The (Social) Medium Is Not The Message
Last month, I talked about how marketers need to distinguish between interactions and true engagement*. As part of that, I referenced the fact that Facebook and Twitter had been written about in relation to events such as the death of Amy Winehouse, the massacre in Norway and the Egyptian revolution. But since writing that, social […]
Last month, I talked about how marketers need to distinguish between interactions and true engagement*. As part of that, I referenced the fact that Facebook and Twitter had been written about in relation to events such as the death of Amy Winehouse, the massacre in Norway and the Egyptian revolution. But since writing that, social media has again been rolled out as a whipping boy, this time being blamed by some for the riots that broke out in London.
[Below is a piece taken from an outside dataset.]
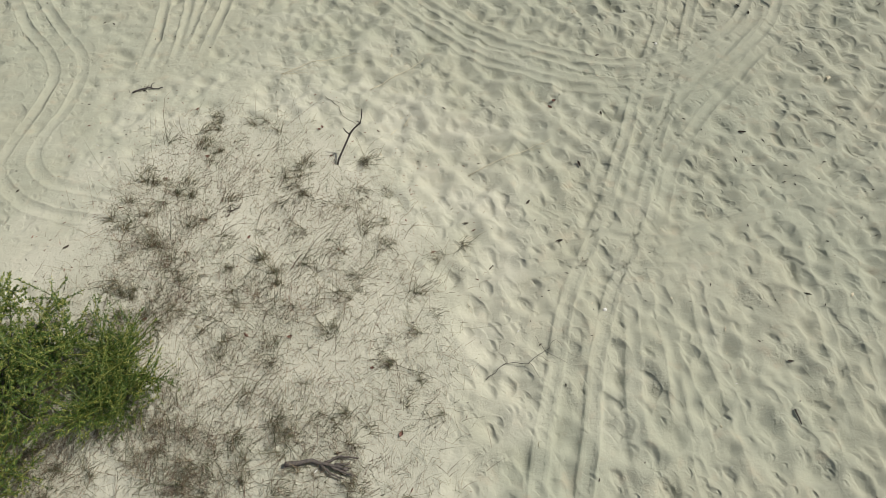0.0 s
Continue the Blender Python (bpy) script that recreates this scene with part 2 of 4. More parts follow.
dune = np.maximum(ellipse(-1.3, 1.3, 1.25, 2.0, 15, 0.25), ellipse(-2.2, 0.4, 1.5, 1.6, 0, 0.3))
calm = np.maximum.reduce([0.9 * dune, 0.5 * ellipse(2.75, 4.0, 0.35, 0.85, -20), 0.4 * ellipse(1.9, 2.1, 0.35, 0.25),
                          0.35 * ellipse(6.4, 12.2, 0.4, 0.3, 0, 1.0), 0.3 * ellipse(8.0, 13.0, 0.8, 0.3, -30, 1.0), 0.5 * ellipse(-3.3, 4.3, 1.3, 2.0, 0, 0.6)])


def drifts(turn, long, wide):
    """Ridges blown and trodden along one direction, from -1 to 1."""
    c, s = math.cos(radians(turn)), math.sin(radians(turn))
    n = 96
    g = rng.uniform(-1, 1, (n, n))
    gx, gy = GX[:, None], GY[None, :]
    bend = 0.35 * soft_noise(1.6)
    u, v = ((gx * c + gy * s) / long) % n, ((gy * c - gx * s + bend) / wide) % n
    iu, iv = u.astype(int), v.astype(int)
    tu, tv = u - iu, v - iv
    tu, tv = tu * tu * (3 - 2 * tu), tv * tv * (3 - 2 * tv)
    ju, jv = (iu + 1) % n, (iv + 1) % n
    return (g[iu, iv] * (1 - tu) + g[ju, iv] * tu) * (1 - tv) + (g[iu, jv] * (1 - tu) + g[ju, jv] * tu) * tv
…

This led to politicians, including the British Prime Minister, and some of his most loyal followers, suggesting that at times such as these social networks should be censored or even closed down.
Leaving aside the fact that this would mean that Mr. Cameron had a similar view on this topic to the likes of the Arab dictators he’s so keen to see toppled, what it shows is a massive misunderstanding about what social networks, and indeed what the social Web in general, actually is.
In 1964, philosopher Marshall McLuhan coined the, now infamous, phrase:
The medium is the message
According to wikipedia, McLuhan had a broad definition of media, including light bulbs:
A light bulb does not have content in the way that a newspaper has articles or a television has programs, yet it is a medium that has a social effect; that is, a light bulb enables people to create spaces during nighttime that would otherwise be enveloped by darkness.
Or, in the case of a news story:
Likewise, the message of a newscast about a heinous crime may be less about the individual news story itself — the content — and more about the change in public attitude towards crime that the newscast engenders by the fact that such crimes are in effect being brought into the home to watch over dinner
It strikes me that more and more, many people are mixing-up social media for the messages which they convey, and that whilst these media do play some part in shaping the messages they carry, as they become commonplace, this should cease to be of interest.
So, rioters used Twitter to organise riots (even though it would appear that they didn’t), means we should ban Twitter.
It’s lucky that these politicians weren’t around in the 19th Century, when riots abounded, or they might have tried to ban the nascent postal service. And of course if the politicians had got their way (they didn’t), it would have meant that the bottom-up, crowd-sourced community clean-ups, wouldn’t have been possible.
To avoid the danger of this becoming a rant about the risk of politicians who don’t understand technology seeking to legislate against it, let’s look at what can we take from this as marketers.
Firstly, it shows that, as an industry, we need to move away from the idea that social media is inherently new and exciting. With user data showing that, in many markets, Facebook is now the single biggest media platform (versus major newspapers, TV shows, etc…), and is, therefore, essentially the mainstream.
The fact that a news story breaks on a social network, or that people are using these platforms to communicate, is the 21st Century equivalent of dog bites man. If marketers, and anyone else, wishes to be taken seriously, they need to accept this and move on.
They also need to ensure that social is an integrated part of any communications plan, and isn’t siloed: activity on Facebook, Twitter etc., should be thought through and planned in conjunction with TV, press, even search. What this means for ‘social media agencies’, is a topic for a later date.
Secondly, building on this this, we need to start separating the ends from the means.
A perfect example of this is the hype that we’ve seen over the last year or so around location based services (LBS), such as Foursquare, compared to the recent news that Facebook is, to all intents and purposes, dropping ‘check-ins’. Because what Facebook have realised (I assume) is that check-ins, as a social object in and of themselves, have very little value.
Yes, if you’re out and about and want to know if any of your friends are nearby, the basic location data that Places brought was kind of useful. But for most people, it didn’t really add anything. Ditto for other marketing buzz-phrases such as QR codes.
Because we still sometimes confuse the medium with the message, and think that the (imagined) newness of social, mobile, and the like, will make our activities on these platforms exciting, we end up asking consumers to do something just for the sake of doing it.
What people really want is added-value. This can be provided by adding context (in the case of location, through services such as Songkick, now partnering with Foursquare), or utility (in the case of QR codes, by making it a way of taking the pain out of shopping, as in the video below).
So next time someone tells you that ‘this happened on Twitter’, or ‘Facebook caused that’, step back and think about what these platforms can really add, in terms of context or utility. Otherwise it’s not news, just tomorrow’s chip wrapper**.
*I’m very glad that the 9/11 app I mentioned in last month’s post has now hit its funding target.
**An old British phrase based on the fact that fish & chips used to be wrapped in newspapers: today’s news, tomorrow’s (fish &) chip wrapper.